Split the dataset into train and test sets.

In [9]:
test_size = 0.2
x_0_train, x_0_test = train_test_split(x_0s, test_size=test_size, shuffle=False)
incidence_1_train, incidence_1_test = train_test_split(
    incidence_1_list, test_size=test_size, shuffle=False
)
y_train, y_test = train_test_split(ys, test_size=test_size, shuffle=False)

The following cell performs the training, looping over the network for a low amount of epochs.
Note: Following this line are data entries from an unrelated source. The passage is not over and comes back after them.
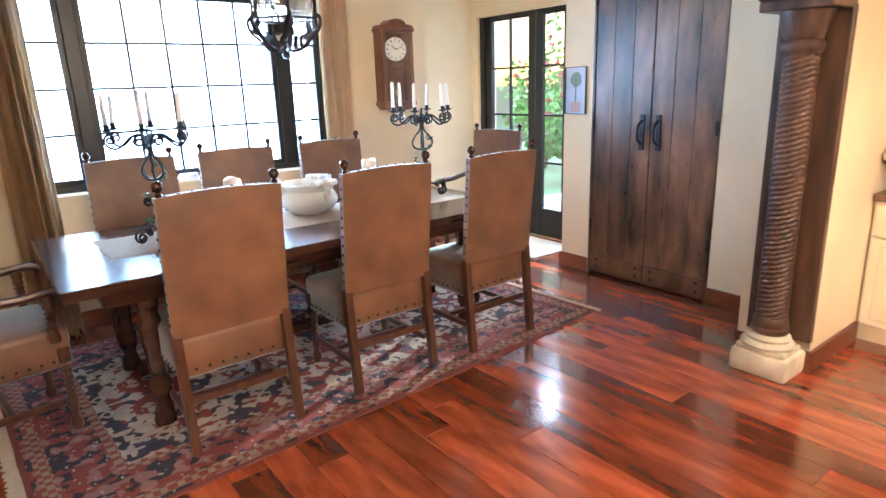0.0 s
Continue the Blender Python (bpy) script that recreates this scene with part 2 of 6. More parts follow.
def smooth_line(pts, n=6):
    """Catmull-Rom through the points."""
    p = [Vector(q) for q in pts]
    p = [2 * p[0] - p[1]] + p + [2 * p[-1] - p[-2]]
    out = []
    for i in range(1, len(p) - 2):
        for k in range(n):
            t = k / n
            out.append(0.5 * (2 * p[i] + (p[i + 1] - p[i - 1]) * t + (2 * p[i - 1] - 5 * p[i] + 4 * p[i + 1] - p[i + 2]) * t * t + (3 * p[i] - 3 * p[i - 1] - p[i + 2] + p[i + 1] * 1.0 - p[i] * 0 + (p[i] * 0)) * 0 + (-p[i - 1] + 3 * p[i] - 3 * p[i + 1] + p[i + 2]) * t**3))
    out.append(p[-2])
    return out


# ---- the shell of the room ----
XW, YN, YS, XP, XE = -1.27, 4.045, 1.03, 3.605, 4.12  # west wall, north wall, arch wall's north face, pantry wall, east wall
YS2, YP, YSE = 0.54, 0.765, 1.13  # arch wall: kitchen face, and the two faces of its east pier
NX = 3.19  # west end of the entry niche
W_X0, W_X1, W_Z0, W_Z1 = 0.23, 2.265, 0.868, 2.155  # window opening
CEIL, KCEIL = 2.74, 2.63


def wall_box(name, pieces, material, label):
    bm = bmesh.new()
    for p in pieces:
        box(bm, *p)
    return part(name, bm, material, None, label, kind="structure", category="wall")


wall_box("wall_north", [(XW - 0.3, W_X0, YN, YN + 0.32, 0, CEIL + 0.1), (W_X1, NX, YN, YN + 0.32, 0, CEIL + 0.1), (W_X0, W_X1, YN, YN + 0.32, 0, W_Z0), (W_X0, W_X1, YN, YN + 0.32, W_Z1, CEIL + 0.1)], PLASTER, "cream plastered wall with a deep window opening")
D_Y0, D_Y1, D_Z = 1.445, 2.206, 2.118
wall_box("wall_west", [(XW - 0.3, XW, YS, D_Y0, 0, CEIL + 0.1), (XW - 0.3, XW, D_Y1, YN, 0, CEIL + 0.1), (XW - 0.3, XW, D_Y0, D_Y1, D_Z, CEIL + 0.1)], PLASTER, "cream plastered wall round the garden door")
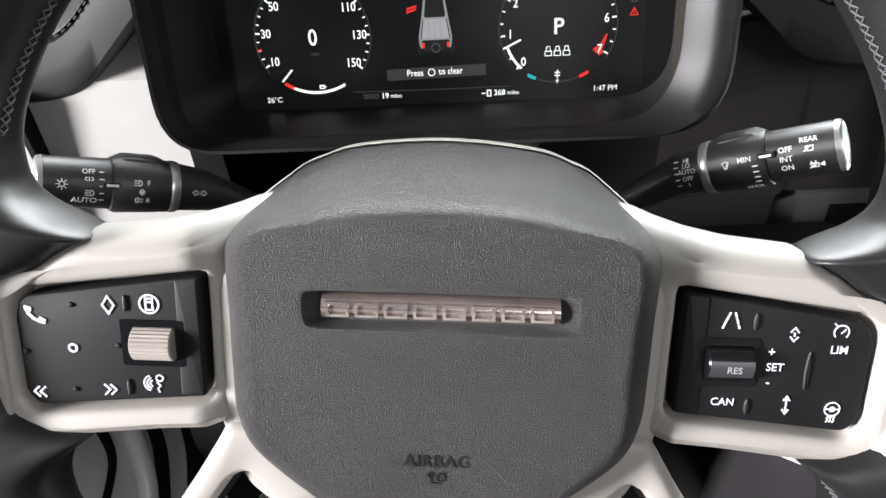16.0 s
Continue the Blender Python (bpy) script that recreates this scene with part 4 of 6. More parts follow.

We keep training minimal for the purpose of rapid testing.

In [10]:
test_interval = 1
num_epochs = 5
for epoch_i in range(1, num_epochs + 1):
    epoch_loss = []
    model.train()
    for x_0, incidence_1, y in zip(x_0_train, incidence_1_train, y_train):
        x_0 = torch.tensor(x_0)
        x_0, incidence_1, y = (
            x_0.float().to(device),
            incidence_1.float().to(device),
            torch.tensor(y, dtype=torch.float).to(device),
        )
        opt.zero_grad()
        # Extract edge_index from sparse incidence matrix
        # edge_index, _ = to_edge_index(incidence_1)
        y_hat = model(x_0, incidence_1)
        loss = loss_fn(y_hat, y)

        loss.backward()
        opt.step()
        epoch_loss.append(loss.item())

    print(
        f"Epoch: {epoch_i} loss: {np.mean(epoch_loss):.4f}",
        flush=True,
    )
    if epoch_i % test_interval == 0:
        with torch.no_grad():
            for x_0, incidence_1, y in zip(x_0_test, incidence_1_test, y_test):
                x_0 = torch.tensor(x_0)
                x_0, incidence_1, y = (
                    x_0.float().to(device),
                    incidence_1.float().to(device),
                    torch.tensor(y, dtype=torch.float).to(device),
                )
                y_hat = model(x_0, incidence_1)
                loss = loss_fn(y_hat, y)

            print(f"Test_loss: {loss:.4f}", flush=True)

Epoch: 1 loss: 274.8176
Test_loss: 529.0000
Epoch: 2 loss: 274.6125
Test_loss: 529.0000
Epoch: 3 loss: 274.6125
Test_loss: 529.0000
Epoch: 4 loss: 274.6125
Test_loss: 529.0000
Epoch: 5 loss: 274.6125
Test_loss: 529.0000